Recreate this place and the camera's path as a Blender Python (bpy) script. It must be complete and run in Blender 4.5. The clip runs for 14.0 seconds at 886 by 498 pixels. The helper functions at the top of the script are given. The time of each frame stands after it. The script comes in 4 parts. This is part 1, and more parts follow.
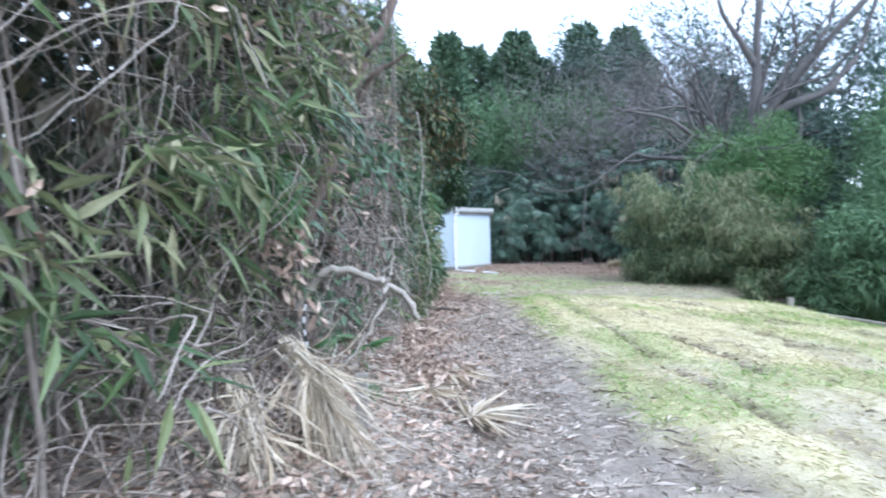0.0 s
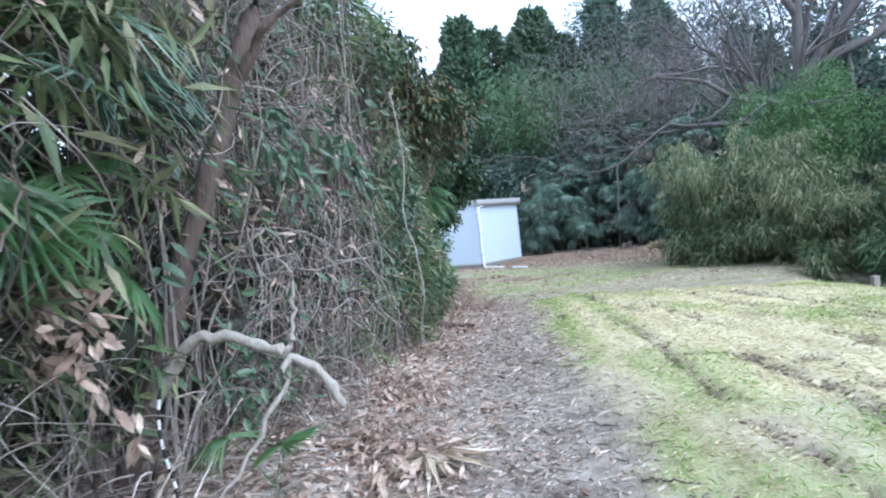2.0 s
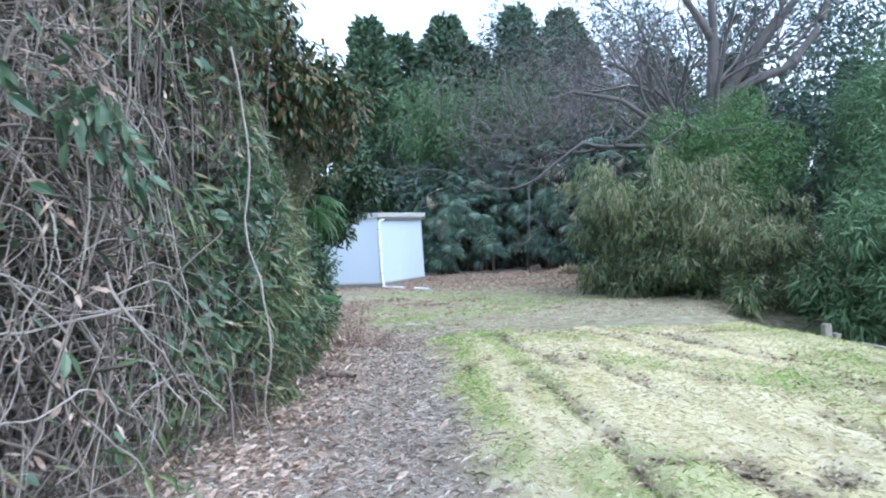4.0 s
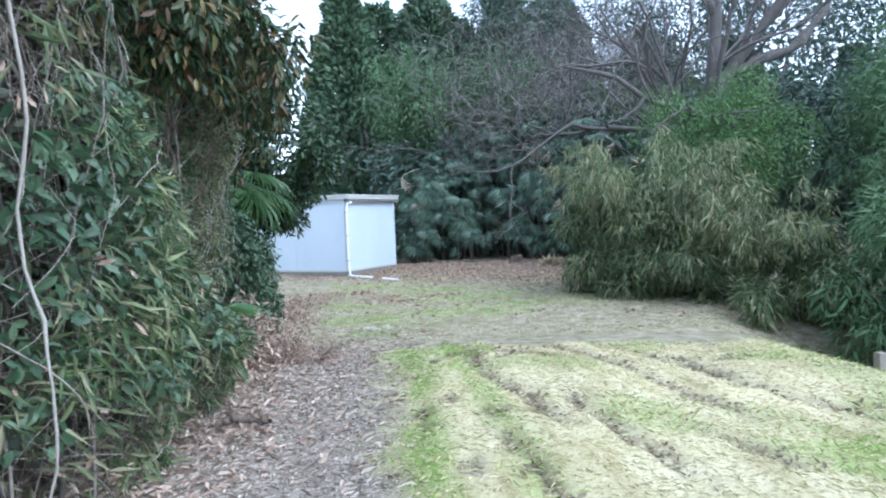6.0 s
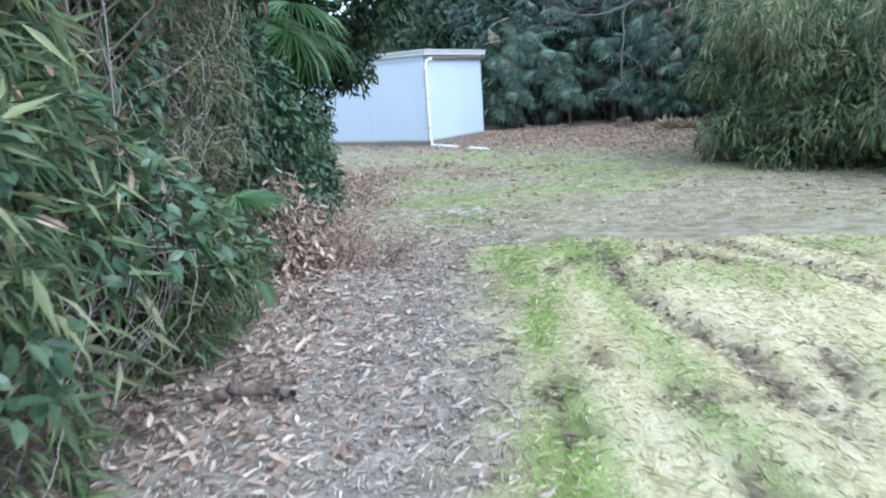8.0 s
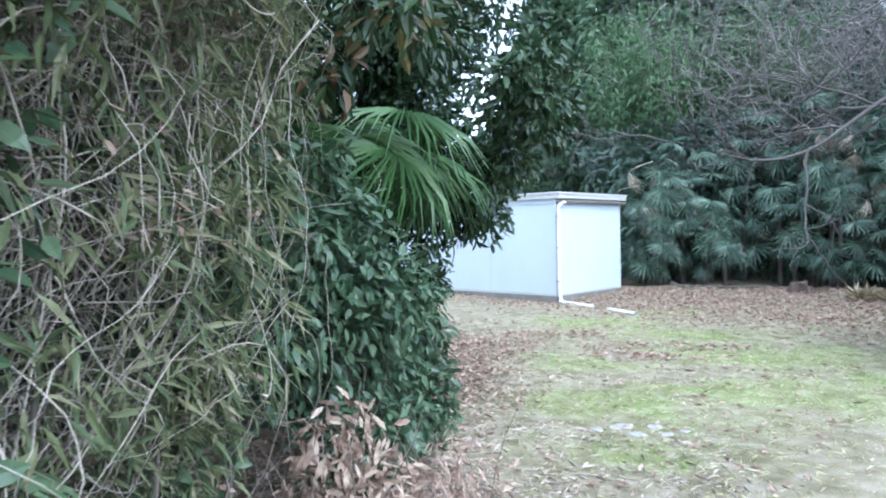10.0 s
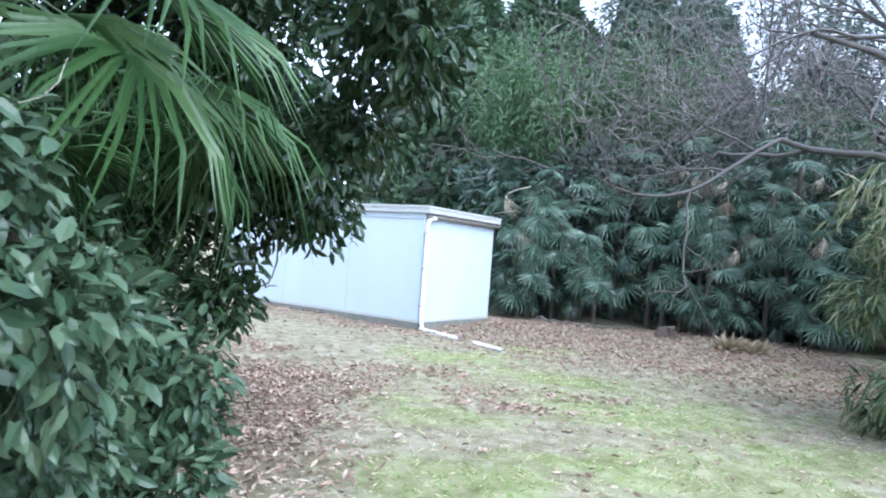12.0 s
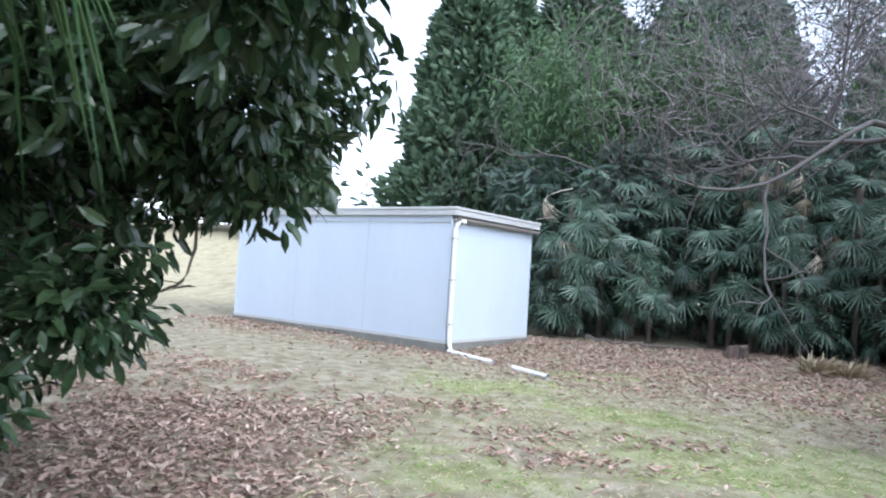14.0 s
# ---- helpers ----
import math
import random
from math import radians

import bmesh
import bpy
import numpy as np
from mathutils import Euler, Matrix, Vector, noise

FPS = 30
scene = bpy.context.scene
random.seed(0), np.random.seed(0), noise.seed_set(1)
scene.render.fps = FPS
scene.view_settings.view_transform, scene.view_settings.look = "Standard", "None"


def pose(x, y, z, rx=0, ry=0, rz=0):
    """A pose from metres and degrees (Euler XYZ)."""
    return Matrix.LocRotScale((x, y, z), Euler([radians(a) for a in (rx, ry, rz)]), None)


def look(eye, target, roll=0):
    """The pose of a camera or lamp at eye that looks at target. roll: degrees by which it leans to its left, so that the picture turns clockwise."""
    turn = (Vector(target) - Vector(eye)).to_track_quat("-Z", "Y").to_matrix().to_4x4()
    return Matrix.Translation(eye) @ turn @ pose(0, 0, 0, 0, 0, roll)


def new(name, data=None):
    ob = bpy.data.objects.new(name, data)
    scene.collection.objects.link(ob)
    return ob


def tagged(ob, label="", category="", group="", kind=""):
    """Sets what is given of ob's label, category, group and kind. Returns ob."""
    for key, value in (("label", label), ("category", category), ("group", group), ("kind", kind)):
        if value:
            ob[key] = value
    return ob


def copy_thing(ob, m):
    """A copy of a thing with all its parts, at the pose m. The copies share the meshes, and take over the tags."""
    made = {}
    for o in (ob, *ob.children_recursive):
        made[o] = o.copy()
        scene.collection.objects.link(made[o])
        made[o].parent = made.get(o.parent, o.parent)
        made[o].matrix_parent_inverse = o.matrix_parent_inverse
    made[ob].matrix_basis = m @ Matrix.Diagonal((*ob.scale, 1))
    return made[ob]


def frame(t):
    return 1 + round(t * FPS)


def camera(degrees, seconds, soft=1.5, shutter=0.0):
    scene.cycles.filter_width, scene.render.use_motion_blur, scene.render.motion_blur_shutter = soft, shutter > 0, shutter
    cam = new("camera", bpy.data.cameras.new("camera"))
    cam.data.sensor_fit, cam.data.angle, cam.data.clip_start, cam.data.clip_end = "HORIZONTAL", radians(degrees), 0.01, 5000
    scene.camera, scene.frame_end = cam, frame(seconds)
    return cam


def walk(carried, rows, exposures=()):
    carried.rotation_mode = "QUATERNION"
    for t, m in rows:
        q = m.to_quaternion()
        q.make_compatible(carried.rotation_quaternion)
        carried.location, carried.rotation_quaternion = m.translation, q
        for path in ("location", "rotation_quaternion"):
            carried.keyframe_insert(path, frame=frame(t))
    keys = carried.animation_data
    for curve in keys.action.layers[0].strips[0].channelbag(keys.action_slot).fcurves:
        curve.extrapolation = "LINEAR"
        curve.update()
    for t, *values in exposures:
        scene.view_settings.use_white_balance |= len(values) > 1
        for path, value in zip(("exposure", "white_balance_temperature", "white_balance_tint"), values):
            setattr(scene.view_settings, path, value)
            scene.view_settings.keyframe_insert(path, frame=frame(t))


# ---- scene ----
cam = camera(66.3, 14.0, 2.0, 0.25)
PATH = [
    (0, (0.315, 0.048, 1.426), (0.27, 2.048, 1.39), -1.1),
    (0.5, (0.39, 0.437, 1.461), (0.598, 2.424, 1.363), -1.3),
    (1, (0.572, 0.947, 1.501), (0.654, 2.944, 1.423), -4.0),
    (1.5, (0.56, 1.492, 1.516), (0.305, 3.475, 1.456), -6.1),
    (2, (0.759, 1.929, 1.56), (0.601, 3.922, 1.51), -6.2),
    (2.5, (0.768, 2.434, 1.566), (0.672, 4.431, 1.524), -2.6),
    (3, (0.856, 2.989, 1.568), (0.912, 4.988, 1.542), -3.2),
    (3.5, (0.866, 3.556, 1.607), (0.912, 5.555, 1.593), -1.7),
    (4, (0.915, 4.171, 1.656), (1.038, 6.167, 1.62), -3.7),
    (4.2, (0.93, 4.434, 1.692), (1.056, 6.429, 1.652), -2.7),
    (6.3, (1.318, 6.505, 1.783), (1.495, 8.494, 1.667), -2.3),
    (6.5, (1.312, 6.732, 1.754), (1.464, 8.722, 1.619), -2.6),
    (7, (1.289, 7.41, 1.69), (1.407, 9.395, 1.475), -3.0),
    (7.5, (1.3, 8.122, 1.603), (1.206, 10.078, 1.194), -4.2),
    (7.7, (1.29, 8.387, 1.558), (1.207, 10.327, 1.079), -3.9),
    (10, (0.643, 11.764, 1.7), (0.252, 13.725, 1.655), -1.1),
    (10.5, (0.759, 12.224, 1.69), (0.33, 14.177, 1.638), 1.0),
    (11, (0.697, 12.738, 1.662), (0.577, 14.735, 1.655), 2.1),
    (11.5, (0.669, 13.297, 1.645), (0.555, 15.294, 1.668), 3.7),
    (12, (0.621, 13.765, 1.62), (0.611, 15.765, 1.639), 4.4),
    (12.5, (0.698, 14.311, 1.584), (0.615, 16.307, 1.692), 3.3),
    (13, (0.649, 14.841, 1.541), (0.597, 16.838, 1.624), 3.3),
    (13.5, (0.654, 15.361, 1.471), (0.496, 17.353, 1.57), 4.1),
    (14, (0.68, 15.843, 1.423), (0.567, 17.838, 1.495), 3.6),
]
walk(cam, [(t, look(eye, target, roll)) for t, eye, target, roll in PATH],
     [(0.0, 1.88, 5250, 9), (1.2, 1.74, 5250, 9), (8.0, 1.7, 5250, 6), (10.5, 2.15, 5300, 8), (12.5, 2.1, 5400, 9), (14.0, 1.8, 5700, 12)])

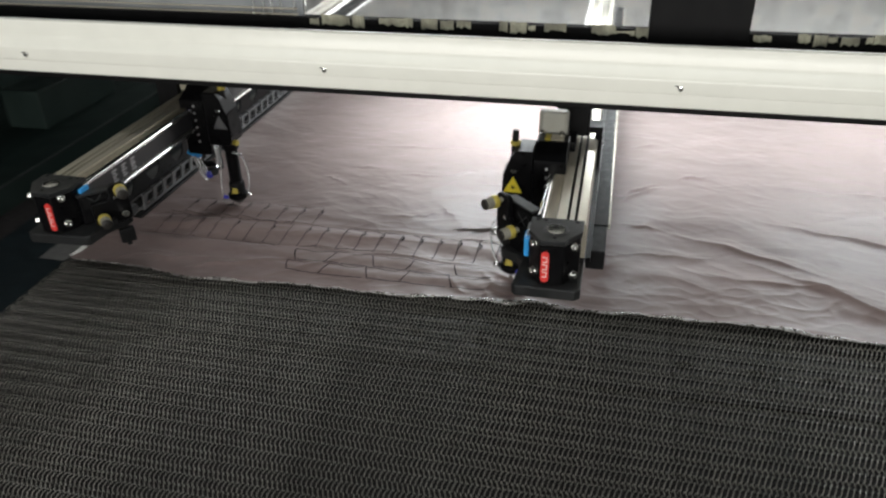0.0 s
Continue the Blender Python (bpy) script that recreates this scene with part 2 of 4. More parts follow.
────────
- **Goal**
Leave out the pictures and give the rest of the records again exactly.

- **Exercise output**
Recreate this place and the camera's path as a Blender Python (bpy) script. It must be complete and run in Blender 4.5. The clip runs for 14.0 seconds at 886 by 498 pixels. The helper functions at the top of the script are given. The time of each frame stands after it. The script comes in 4 parts. This is part 1, and more parts follow.
0.0 s
2.0 s
4.0 s
6.0 s
8.0 s
10.0 s
12.0 s
14.0 s
# ---- helpers ----
import math
import random
from math import radians

import bmesh
import bpy
import numpy as np
from mathutils import Euler, Matrix, Vector, noise

FPS = 30
scene = bpy.context.scene
random.seed(0), np.random.seed(0), noise.seed_set(1)
scene.render.fps = FPS
scene.view_settings.view_transform, scene.view_settings.look = "Standard", "None"


def pose(x, y, z, rx=0, ry=0, rz=0):
    """A pose from metres and degrees (Euler XYZ)."""
    return Matrix.LocRotScale((x, y, z), Euler([radians(a) for a in (rx, ry, rz)]), None)


def look(eye, target, roll=0):
    """The pose of a camera or lamp at eye that looks at target. roll: degrees by which it leans to its left, so that the picture turns clockwise."""
    turn = (Vector(target) - Vector(eye)).to_track_quat("-Z", "Y").to_matrix().to_4x4()
    return Matrix.Translation(eye) @ turn @ pose(0, 0, 0, 0, 0, roll)


def new(name, data=None):
    ob = bpy.data.objects.new(name, data)
    scene.collection.objects.link(ob)
    return ob


def tagged(ob, label="", category="", group="", kind=""):
    """Sets what is given of ob's label, category, group and kind. Returns ob."""
    for key, value in (("label", label), ("category", category), ("group", group), ("kind", kind)):
        if value:
            ob[key] = value
    return ob


def copy_thing(ob, m):
    """A copy of a thing with all its parts, at the pose m. The copies share the meshes, and take over the tags."""
    made = {}
    for o in (ob, *ob.children_recursive):
        made[o] = o.copy()
        scene.collection.objects.link(made[o])
        made[o].parent = made.get(o.parent, o.parent)
        made[o].matrix_parent_inverse = o.matrix_parent_inverse
    made[ob].matrix_basis = m @ Matrix.Diagonal((*ob.scale, 1))
    return made[ob]


def frame(t):
    return 1 + round(t * FPS)


def camera(degrees, seconds, soft=1.5, shutter=0.0):
    scene.cycles.filter_width, scene.render.use_motion_blur, scene.render.motion_blur_shutter = soft, shutter > 0, shutter
    cam = new("camera", bpy.data.cameras.new("camera"))
    cam.data.sensor_fit, cam.data.angle, cam.data.clip_start, cam.data.clip_end = "HORIZONTAL", radians(degrees), 0.01, 5000
    scene.camera, scene.frame_end = cam, frame(seconds)
    return cam


def walk(carried, rows, exposures=()):
    carried.rotation_mode = "QUATERNION"
    for t, m in rows:
        q = m.to_quaternion()
        q.make_compatible(carried.rotation_quaternion)
        carried.location, carried.rotation_quaternion = m.translation, q
        for path in ("location", "rotation_quaternion"):
            carried.keyframe_insert(path, frame=frame(t))
    keys = carried.animation_data
    for curve in keys.action.layers[0].strips[0].channelbag(keys.action_slot).fcurves:
        curve.extrapolation = "LINEAR"
        curve.update()
    for t, *values in exposures:
        scene.view_settings.use_white_balance |= len(values) > 1
        for path, value in zip(("exposure", "white_balance_temperature", "white_balance_tint"), values):
            setattr(scene.view_settings, path, value)
            scene.view_settings.keyframe_insert(path, frame=frame(t))


# ---- scene ----
cam = camera(66.3, 14.0, 2.0, 0.25)
PATH = [
    (0, (0.315, 0.048, 1.426), (0.27, 2.048, 1.39), -1.1),
    (0.5, (0.39, 0.437, 1.461), (0.598, 2.424, 1.363), -1.3),
    (1, (0.572, 0.947, 1.501), (0.654, 2.944, 1.423), -4.0),
    (1.5, (0.56, 1.492, 1.516), (0.305, 3.475, 1.456), -6.1),
    (2, (0.759, 1.929, 1.56), (0.601, 3.922, 1.51), -6.2),
    (2.5, (0.768, 2.434, 1.566), (0.672, 4.431, 1.524), -2.6),
    (3, (0.856, 2.989, 1.568), (0.912, 4.988, 1.542), -3.2),
    (3.5, (0.866, 3.556, 1.607), (0.912, 5.555, 1.593), -1.7),
    (4, (0.915, 4.171, 1.656), (1.038, 6.167, 1.62), -3.7),
    (4.2, (0.93, 4.434, 1.692), (1.056, 6.429, 1.652), -2.7),
    (6.3, (1.318, 6.505, 1.783), (1.495, 8.494, 1.667), -2.3),
    (6.5, (1.312, 6.732, 1.754), (1.464, 8.722, 1.619), -2.6),
    (7, (1.289, 7.41, 1.69), (1.407, 9.395, 1.475), -3.0),
    (7.5, (1.3, 8.122, 1.603), (1.206, 10.078, 1.194), -4.2),
    (7.7, (1.29, 8.387, 1.558), (1.207, 10.327, 1.079), -3.9),
    (10, (0.643, 11.764, 1.7), (0.252, 13.725, 1.655), -1.1),
    (10.5, (0.759, 12.224, 1.69), (0.33, 14.177, 1.638), 1.0),
    (11, (0.697, 12.738, 1.662), (0.577, 14.735, 1.655), 2.1),
    (11.5, (0.669, 13.297, 1.645), (0.555, 15.294, 1.668), 3.7),
    (12, (0.621, 13.765, 1.62), (0.611, 15.765, 1.639), 4.4),
    (12.5, (0.698, 14.311, 1.584), (0.615, 16.307, 1.692), 3.3),
    (13, (0.649, 14.841, 1.541), (0.597, 16.838, 1.624), 3.3),
    (13.5, (0.654, 15.361, 1.471), (0.496, 17.353, 1.57), 4.1),
    (14, (0.68, 15.843, 1.423), (0.567, 17.838, 1.495), 3.6),
]
walk(cam, [(t, look(eye, target, roll)) for t, eye, target, roll in PATH],
     [(0.0, 1.88, 5250, 9), (1.2, 1.74, 5250, 9), (8.0, 1.7, 5250, 6), (10.5, 2.15, 5300, 8), (12.5, 2.1, 5400, 9), (14.0, 1.8, 5700, 12)])

0.0 s
Continue the Blender Python (bpy) script that recreates this scene with part 2 of 4. More parts follow.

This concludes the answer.